No, IME these days most D&D players play heroic good-guy types who help the NPCs, in fact I got some pushback when I suggested running the Skull & Shackles pirates campaign. Last time I saw evil PCs was about 16 years ago, some young Australian bros liked to wreak havoc with their Monk PCs in my 3e game. I enjoyed it, but only because they were in agreement.
 

Eltab

Lord of the Hidden Layer
We're only getting one side here, but it sounds like the group is broken.
Time to depart.

And I'm saying this as a DM who had to figure out how to handle an inter-group conflict that was exacerbated by some of the quarrelling members being family to each other, with the additional IRL dynamic complications.
 


billd91

Not your screen monkey (he/him)
I could reply by ranting about D&D's 'Alignment' issues, but I won't...

Good, because that's probably not really at issue here. You don't need D&D's alignments to have fundamental disagreements about behavior in RPGs. As long as you've got one PC trying to be a hero with a pack of murder-hobos (or vice versa) you've got these problems.
 

Chaosmancer

Legend
Is this a real life group or an online game?


Online group, and to respond to [MENTION=6803337]Eltab[/MENTION] no one in the group is actually related.

The PC who left started out treating the Paladin as an older sister, but over the course of the game the Paladin became more and more of an psychopath, at the same time, the rest of the group slowly took over as a series of big brother figures with her as the little sister we took care of.


And, yeah, I didn't know or care about these people when I joined the group. Except for the DM who was a friend of mine, but after gaming together for over a year I'd say they've grown into being friends and if I left the group, I'd never end up talking to them again. That's more of a me thing though, I have a hard time keeping in contact with people.
 

The_Gneech

Explorer
The whole group sounds kind of bonkers to me. I am a big advocate of "create a character who will work in the game," but I also can't imagine having a good time in the game you are describing (where a paladin can be an ass and not face consequences, and the "reasonable" approach to a helpless woman not letting strangers into her house is to kill her) and would probably leave.

-The Gneech :cool:
 

To potentially turn this into more than just me venting and ranting, how quickly should that be the answer?

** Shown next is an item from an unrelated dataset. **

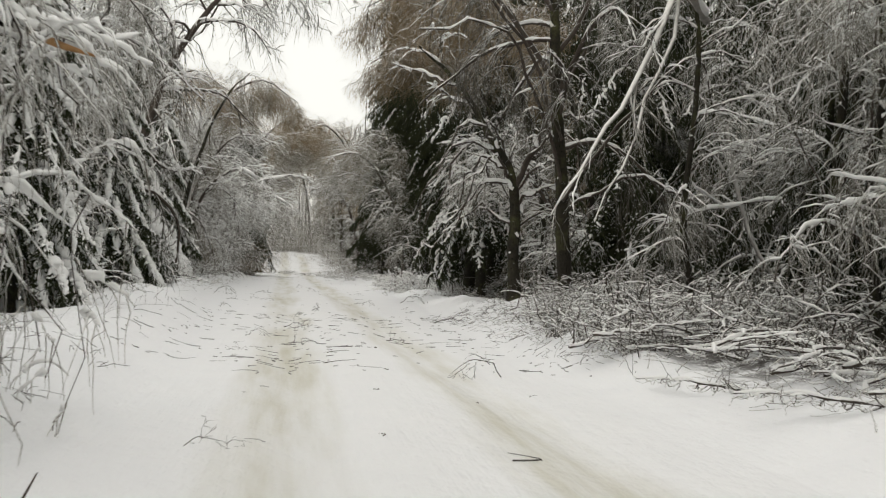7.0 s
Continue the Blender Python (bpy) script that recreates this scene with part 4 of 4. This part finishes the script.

This is something I'm struggling with as I think towards the future and games that may involve other online groups. If I end up in a similar situation and after 4 months 4 of the 5 players say "Hey lets burn down an orphanage" or something equally dumb and stupid, should I immediately say "Okay, Garret leaves the party, I'll see you guys next week with my new character Drago Bloodfist the 4th." Or do I try and struggle to keep the character even when it causes friction in the group? Do you ever press for alternative answers to the situation?


I mean, like you said the answer almost always is "Bring a character who does what the party wants" but that is a lot harder once you've got an established party and story as compared to session zero.

well in my case my idea would depend on the character I'm playing and how quick I can make a change.

Example 1) my level 3 Neutral Good Druid would most likely walk away from that the 1st time the argument came up...
Example 2) my level 3 Chaotic Good Wizard I might just decide thinks that fire is cool and try to roll with it and slightly go more chaotic less good.

All of the examples I gave up thread came to a head within 2-3 sessions.